Susanne Konrad verallgemeinert diesen Befund zu Goethes Weiblichkeitsvorstellung überhaupt. Das Weibliche, das Faust "hinanzieht", ist "das Andere, das Ewige, das Unerreichbare",
weshalb auch "Gestalten wie Ottilie eine lebendige Persönlichkeitsentwicklung versagt bleibt". Gepaart mit Anspruchslosigkeit und Demut besitzt die ideale Frau alles,
was sie perfekt macht, von Anfang an. Das bedeutet aber auch: "Dort, wo sich in ihnen [den Frauen] das eigene Ich zu melden beginnt, und diese Rollenzuschreibung in Frage
zu stellen droht, darf es nicht entfaltet werden. Darüber wird der Schleier des schönen Todes gebreitet, um die Ordnung zu bewahren, die Herrschaft des Mannes zu sichern
und vor allem die Idee von der 'Unvergänglichkeit' zu schützen." Der Leichnam Ottilies verwest auch nicht, sondern er bleibt anbetungswürdig erhalten.

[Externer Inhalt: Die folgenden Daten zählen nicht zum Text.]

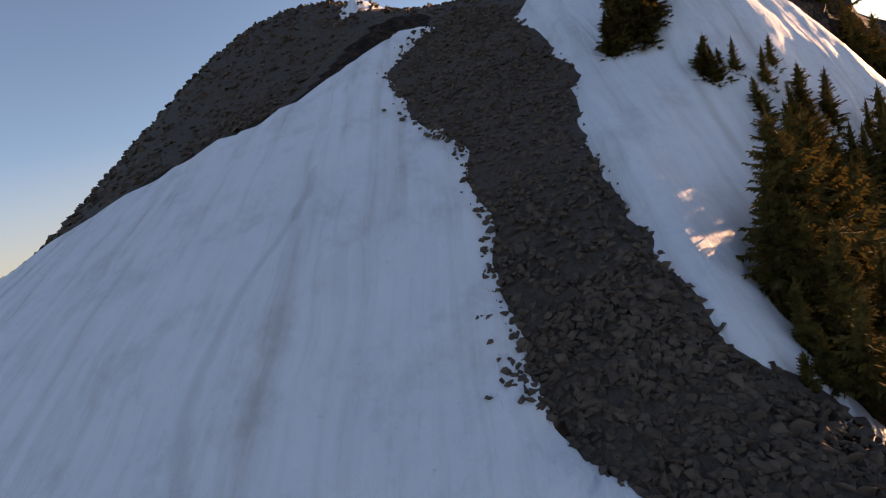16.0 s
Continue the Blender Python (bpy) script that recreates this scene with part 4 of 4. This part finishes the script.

Wenn man sieht, zu welchen Elogen der Bewunderung sich ein Großteil der Sekundärliteratur zu Ottilie hat hinreißen lassen - noch 2010 wird sie "ein Geschenk des
Dichters an die Menschheit" genannt -, kann man nicht zweifeln, dass dieses Weiblichkeitsideal weit verbreitet war oder ist.
Auch wenn sich nicht notwendig ein "Machtanspruch des Patriarchats" darin beweisen muss, ist es doch gut, sich an einer solchen abweichenden Bewertung das durch
und durch Illusionäre der Ottilien-Gestalt bewusst zu machen.